Вильнюс под пером Венцловы предстаёт как город парадоксальный, срастивший в себе черты, сочетать которые удаётся не каждому человеческому поселению. Взять хотя бы – одновременно - глубокую древность (следы небольшого поселения в нескольких днях тогдашнего пути от моря археологи возводят к римским временам) и совершенную историческую молодость – всего, включая едва ли не собственное имя: «пожилой языковед, - пишет Венцлова, - лекции которого я посещал в университете, - утверждал, что город на самом деле называется Вильня, а слово «Вильнюс» искусственное, установившееся только в девятнадцатом веке»). Не говоря уже о том уникальном обстоятельстве, что город считают своим – и ведь не без оснований! - одновременно несколько народов: «что бы ни происходило, город остаётся на границе; но граница своенравно меняется, отдавая его то одному, то другому государству, то одной, то другой политической системе и постоянно делая предметом чьей-либо ностальгии. Перед войной о нём мечтали литовцы, поскольку Вильнюсом владела Польша; сейчас, когда город, как и в самом своём начале, стал столицей Литвы, о нём тоскуют поляки, а ещё больше – белорусы». Притом «ни одна из этих наций не может утверждать, что Вильнюс принадлежит только ей». Вильнюс – это, как было сказано в названии знаменитого диалога Венцловы и Милоша, главным образом «форма духовной жизни». Польская линия в этой духовной жизни была ничуть не слабее, а временами попросту сильнее литовской. Была и остаётся до сих пор, хотя явно слабеет, русская; есть тоненькие, но упорные линии – караимская и татарская («свой тюркский язык местные татары забыли, перешли на белорусский, но всё же читают Коран по-арабски (есть даже белорусские рукописи, написанные арабскими буквами)»). Была ещё и еврейская, погубленная – среди семи коренных народов, которые Венцлова насчитывает в Вильнюсе, евреи, составлявшие на протяжении нескольких столетий «половину, а иногда и больше половины» его населения, были одним из самых значительных, а сам город – одним из важнейших в еврейской истории, «главным европейским центром иудаизма», «литовским Иерусалимом». «Сейчас всё это, - замечает Венцлова, - только память». Вильнюс – город утрат.

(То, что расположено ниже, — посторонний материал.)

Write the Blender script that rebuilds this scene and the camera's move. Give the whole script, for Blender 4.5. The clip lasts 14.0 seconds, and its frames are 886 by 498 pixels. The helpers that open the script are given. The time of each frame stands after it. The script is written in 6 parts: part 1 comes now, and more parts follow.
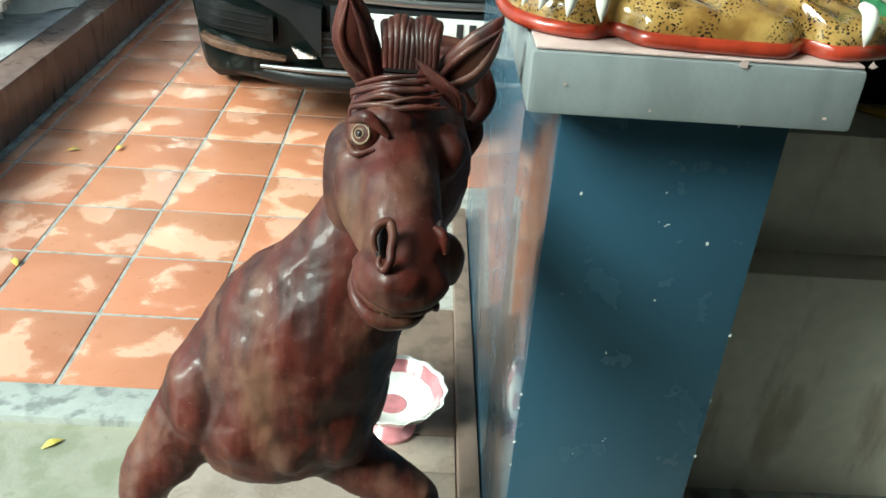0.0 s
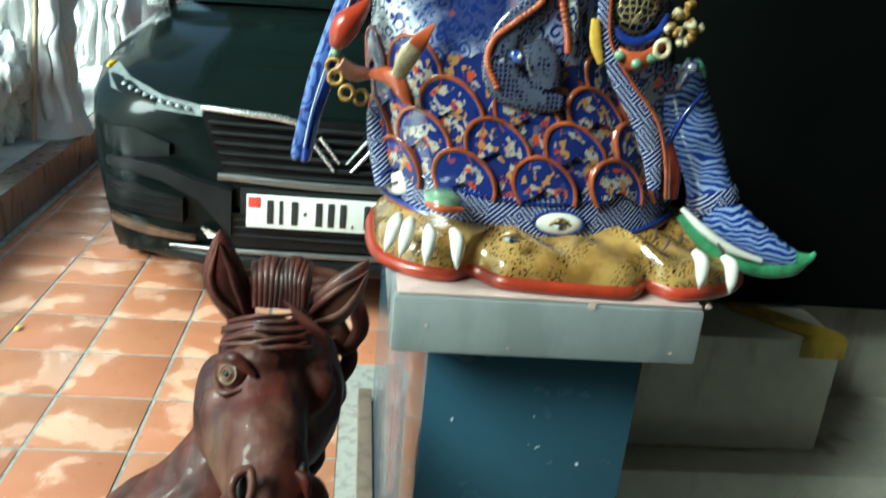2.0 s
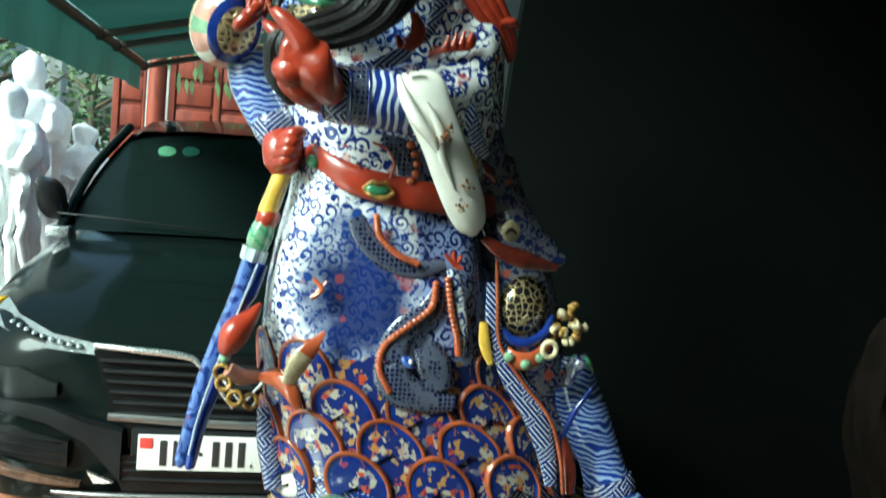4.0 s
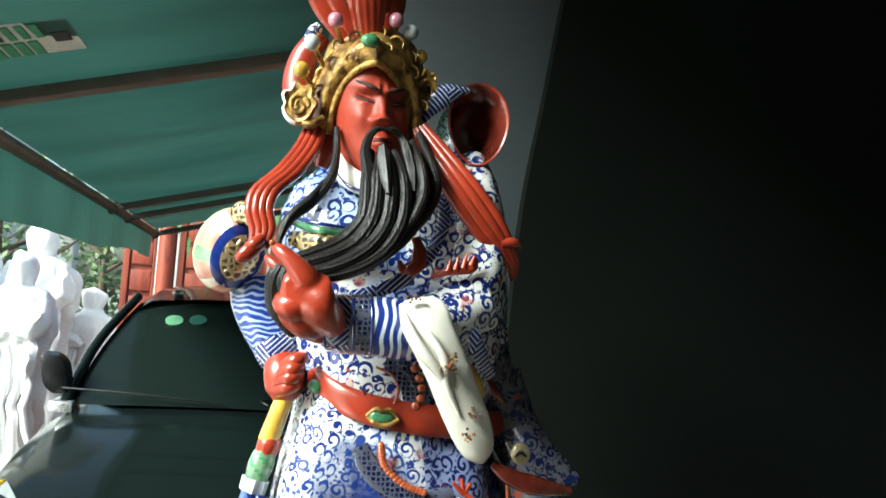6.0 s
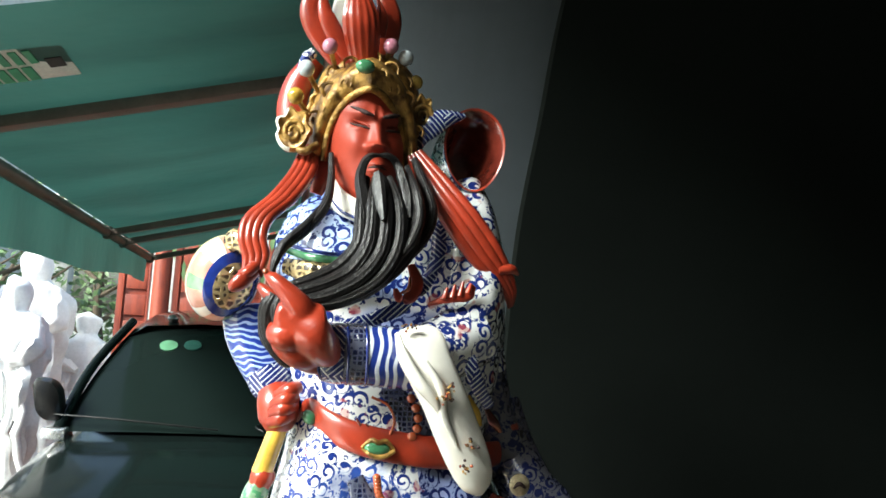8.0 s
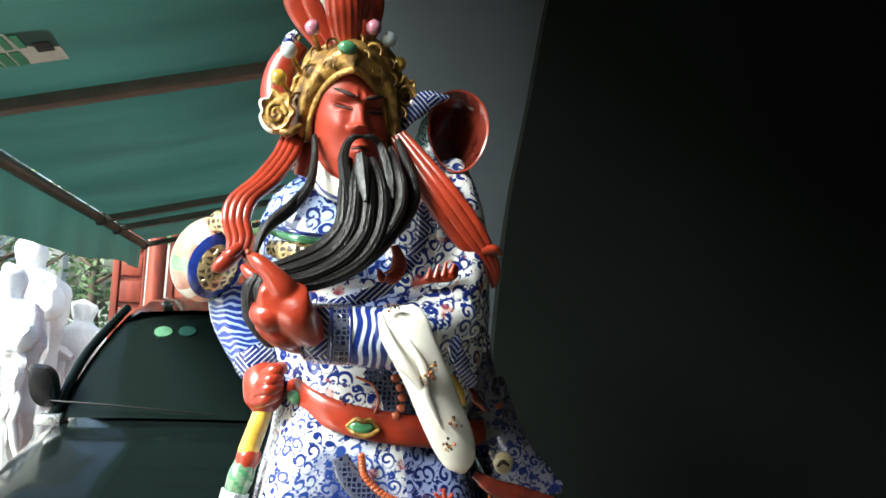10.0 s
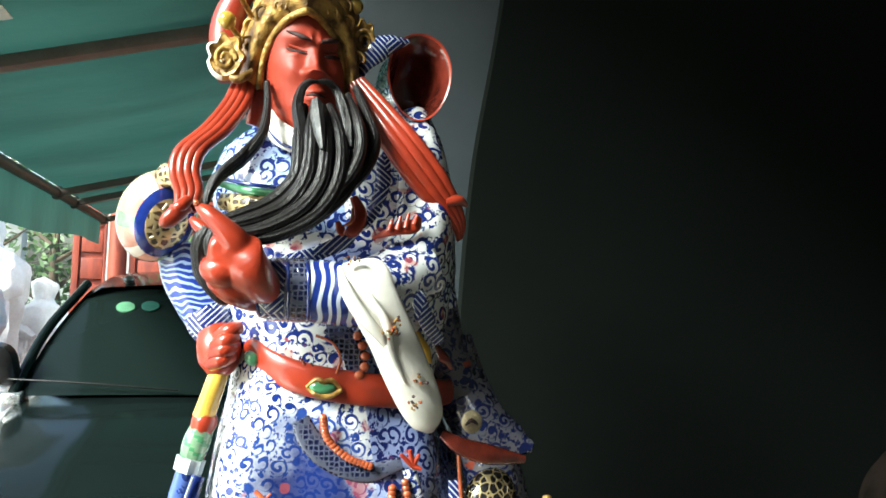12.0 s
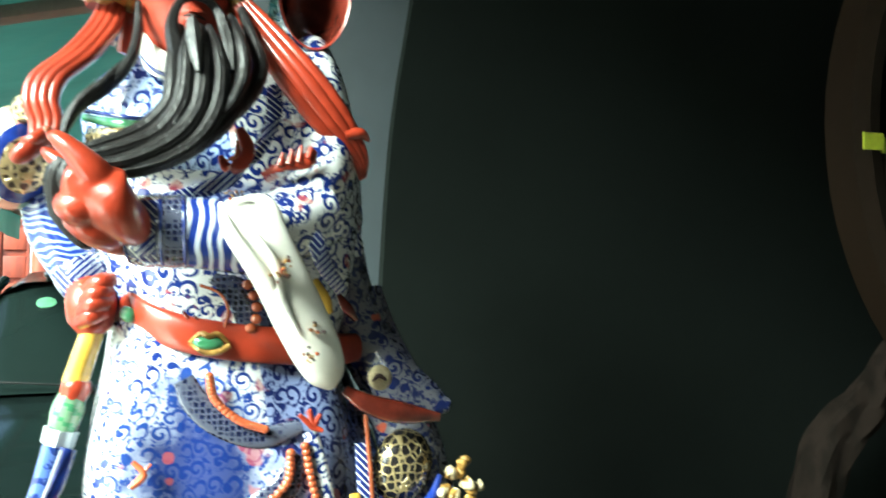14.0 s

Жизнь Вильнюса предстаёт у Венцловы как часть большой европейской жизни и только потом, вследствие того (в некотором смысле, во вторую очередь) – локальной, литовской, - хотя автору очень дороги его литовские смыслы. История его – история рождения лица и духа из переходности, проницаемости, мерцания.
Дело ещё и в том, что у Вильнюса особенный статус: значение его - прежде всего символическое. Прежде, то есть, административного, экономического - и всех тех типовых значений, которыми обыкновенно обладают столицы. Как без всего этого, казалось бы, объединять страну в осязаемое, внятное целое? Вильнюсу удалось – даже при том, что статус столицы (и весь сопутствующий этому комплекс функций) он получил на удивление поздно, – вернее, восстановил этот бывший у него некогда статус после семисотлетнего разрыва, что можно уверенно считать обретением заново. Ещё перед Второй мировой – как писал в своё время Венцлова – «между Вильнюсом и независимой Литвой, как известно, практически не было связей. Правда, был миф о Вильнюсе, существенный для литовского воображения». И вот этот-то миф – в качестве одной из самых мощных образующих сил - создал и Литву, и сам Вильнюс в его нынешнем состоянии.
Историю своего города, начатую им от полулегендарных визитов на балтийские берега римских купцов, Венцлова доводит до 1991 года – до обретения Литвой независимости. Всё, что случилось после, ещё не обрело исторической зрелости и устойчивости, зато – именно своей хрупкостью, зыбкостью, новизной – наводит автора на некоторые существенные мысли.
Основная идея (очень хочется сказать – «пафос», даже при том, что со сдержанным, въедливым, ироничным Венцловой это слово не очень вяжется) книги состоит ещё и в том, что Вильнюс – дело (опять же, так и хочется сказать – «предприятие», едва ли не «авантюра»: с оттенком дерзости и вызова, игры с невозможным) чрезвычайно, характернейше и показательно европейское.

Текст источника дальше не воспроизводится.